TELP secures provisioning process from programmer to target

Segger has released the Target Encrypted Link Package (TELP) to ensure the protection of intellectual property (IP) from end to end, including the last few inches to the device.

Flasher Secure, Segger’s flash programmer for authenticated off-site production, protects the firmware image at all stages of the provisioning process between IP owner and contract manufacturer. TELP secures the link from programmer to target and ensures that captured signal traces cannot be used to clone devices by simply replaying the programming sequence. Every device is programmed using mutually-agreed, unique session keys for the encrypted link. Without those keys the captured trace is useless, explained Segger. Together, they ensure end-to-end IP security and protection against attacks of any kind.
The contract manufacturer never has access to the clear text of a firmware image and both the manufacturer and IP owner can protect IP from being copied, cloned or produced without authorisation. The Flasher Secure / TELP offers complete transparency for IP owners to seamlessly track the programming yield, device-specific data and programmer details. This unparalleled transparency is particularly crucial when outsourcing production to third-party locations, advised Segger. It added that the level of confidentiality is unmatched in the market.

“Flasher Secure and TELP are redefining the standards of secure programming,” says Ivo Geilenbruegge, Segger’s managing director. “Together they allow innovators to confidently bring their ideas to market, secure in the knowledge that their IP is protected all the way to the silicon.”

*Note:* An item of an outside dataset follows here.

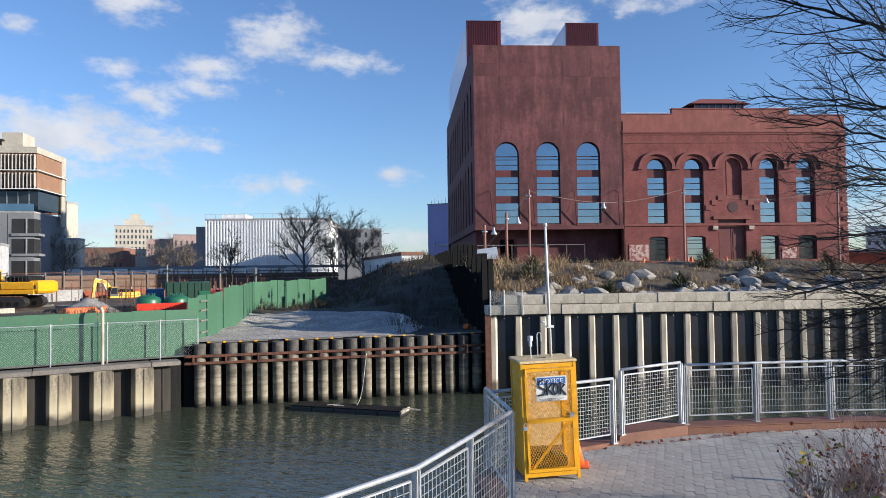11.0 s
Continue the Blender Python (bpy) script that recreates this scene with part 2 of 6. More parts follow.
M["orange"] = mat("orange_plastic", (0.85, 0.16, 0.03), (0.75, 0.13, 0.03), rough=0.5, bump=0.05, grain=0.08)
M["bark"] = mat("dark_bark", (0.012, 0.0105, 0.0095), (0.03, 0.026, 0.023), rough=0.9, scale=5, fine=45, bump=0.8, streak=(3, 3, 0.6), dist=0.01)
M["oak_twig"] = mat("grey_brown_twigs", (0.034, 0.028, 0.024), (0.018, 0.015, 0.013), rough=0.7, scale=3, fine=30, bump=0, rnd=0.5)
M["twig"] = mat("brown_stems", (0.60, 0.45, 0.375), (0.27, 0.18, 0.14), rough=0.7, scale=3, fine=30, bump=0.1, rnd=0.7)
M["boulder"] = mat("grey_boulder", (0.40, 0.37, 0.33), (0.15, 0.145, 0.135), rough=0.9, scale=1.6, fine=30, bump=0.5, rnd=0.4, dist=0.05)
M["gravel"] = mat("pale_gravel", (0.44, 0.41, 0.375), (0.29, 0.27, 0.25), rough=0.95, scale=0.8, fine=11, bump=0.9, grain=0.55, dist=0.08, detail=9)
M["soil"] = mat("brown_soil", (0.12, 0.092, 0.066), (0.06, 0.048, 0.036), rough=0.95, scale=0.5, fine=5, bump=0.6, grain=0.35, dist=0.08)
M["ground"] = mat("dusty_ground", (0.22, 0.20, 0.18), (0.15, 0.14, 0.13), rough=0.95, scale=0.05, fine=1.2, bump=0.2, grain=0.2)
# the lot's shade is put into this soil colour
M["lot_shade_soil"] = mat("shade_darkened_soil", (0.06, 0.052, 0.04), (0.035, 0.032, 0.026), rough=0.95, scale=0.6, fine=5, bump=0.7, grain=0.35, dist=0.1)
M["drygrass"] = mat("dry_grass", (0.42, 0.29, 0.15), (0.15, 0.11, 0.065), rough=0.9, scale=0.8, fine=12, bump=0, rnd=0.6)
# scrub brown, darkened in colour for the shaded lot
M["brush"] = mat("shade_darkened_brush", (0.075, 0.058, 0.04), (0.045, 0.04, 0.025), rough=0.95, scale=0.8, fine=9, bump=0, rnd=0.6)
M["paver"] = mat("grey_paver", (0.44, 0.425, 0.405), (0.30, 0.29, 0.275), rough=0.82, scale=0.9, fine=70, bump=0.3, rnd=0.4, dist=0.003, spec=0.3, detail=9)
streaks(M["paver"], 0.35, (1, 1, 1), 0.25)
M["joint"] = mat("sandy_joint", (0.15, 0.143, 0.135), (0.10, 0.095, 0.09), rough=0.95, scale=3, fine=60, bump=0.2)
M["green"] = mat("green_plywood", (0.060, 0.160, 0.095), (0.044, 0.122, 0.074), rough=0.6, scale=0.8, fine=9, bump=0.06, grain=0.08, rnd=0.45, spread=(0.3, 0.7))
M["wood_grey"] = mat("weathered_timber", (0.22, 0.20, 0.18), (0.14, 0.13, 0.12), rough=0.9, scale=2, fine=25, bump=0.3, rnd=0.4)
M["sheet"] = mat("tide_stained_sheet_pile", (0.30, 0.265, 0.195), (0.115, 0.103, 0.085), rough=0.85, scale=1.5, fine=26, bump=0.3, streak=(2.2, 2.2, 0.55), rnd=0.35, grain=0.28, detail=9)


def tide(m, level, dark, soft=0.12, wob=0.25, crust=None):
    """Wet, weed-dark stain below a level, with an uneven edge: the tide's mark."""
    t = m.node_tree
    bsdf = t.nodes["Principled BSDF"]
    src = bsdf.inputs["Base Color"].links[0].from_socket
    ge = t.nodes.new("ShaderNodeNewGeometry")
    sp = t.nodes.new("ShaderNodeSeparateXYZ")
    t.links.new(ge.outputs["Position"], sp.inputs[0])
    no = t.nodes.new("ShaderNodeTexNoise")
    no.inputs["Scale"].default_value, no.inputs["Detail"].default_value = 1.6, 5
    t.links.new(ge.outputs["Position"], no.inputs["Vector"])
    a = t.nodes.new("ShaderNodeMath")
    a.operation = "MULTIPLY_ADD"
    a.inputs[1].default_value = wob * 2
    t.links.new(no.outputs[0], a.inputs[0])
    t.links.new(sp.outputs[2], a.inputs[2])
    r = t.nodes.new("ShaderNodeMapRange")
    r.inputs[1].default_value, r.inputs[2].default_value = level + wob - soft, level + wob + soft
    t.links.new(a.outputs[0], r.inputs[0])
    if crust:
        # pale salt crust left just above the waterline, fading upwards
        rc_ = t.nodes.new("ShaderNodeMapRange")
        rc_.inputs[1].default_value, rc_.inputs[2].default_value = level + wob + 0.3, level + wob + 1.15
        rc_.inputs[3].default_value, rc_.inputs[4].default_value = 0.85, 0.0
        t.links.new(a.outputs[0], rc_.inputs[0])
        mc = t.nodes.new("ShaderNodeMix")
        mc.data_type = "RGBA"
        t.links.new(rc_.outputs[0], mc.inputs[0])
        t.links.new(src, mc.inputs[6])
        mc.inputs[7].default_value = (*crust, 1)
        src = mc.outputs[2]
    mx = t.nodes.new("ShaderNodeMix")
    mx.data_type = "RGBA"
    t.links.new(r.outputs[0], mx.inputs[0])
    mx.inputs[6].default_value = (*dark, 1)
    t.links.new(src, mx.inputs[7])
    t.links.new(mx.outputs[2], bsdf.inputs["Base Color"])
    return m


streaks(M["sheet"], 1.8, (2.5, 2.5, 0.5), 0.4)
tide(M["sheet"], -2.3, (0.075, 0.068, 0.055), crust=(0.45, 0.395, 0.275))
M["pile"] = tide(mat("concrete_filled_pipe_pile", (0.31, 0.28, 0.225), (0.115, 0.105, 0.088), rough=0.85, scale=2.2, fine=26, bump=0.3, rnd=0.4, streak=(1.5, 1.5, 0.7), grain=0.3, detail=9, spread=(0.4, 0.6)), -2.38, (0.07, 0.065, 0.05), crust=(0.40, 0.36, 0.27))
M["pile_head"] = streaks(mat("dark_stained_pile_head", (0.12, 0.112, 0.10), (0.06, 0.056, 0.05), rough=0.85, scale=5, fine=30, bump=0.3, rnd=0.6), 3.0, (1, 1, 1.5), 0.4)
streaks(M["pile"], 1.6, (0.5, 0.5, 3.2), 0.45)
M["hpile"] = tide(mat("pale_soldier_pile", (0.60, 0.54, 0.45), (0.27, 0.24, 0.195), rough=0.85, scale=1.8, fine=60, bump=0.2, rnd=0.5, streak=(1, 1, 0.4), grain=0.1, detail=9), -2.1, (0.12, 0.11, 0.09))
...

According to Segger, this is the only solution available today that provides end-to-end security for the entire workflow, from firmware sign-off to final production, while also providing interfaces for quality assurance and warehouse management.

TELP can be used to secure a wide range of microcontrollers, particularly protecting MCUs that do not come with built-in security features. There is no need for special processors or pre-programming required and no physical shipment.

Security is achieved using a combination of established and standardised cryptographic algorithms, cryptographically secure random number generators, and reliable key exchange algorithms.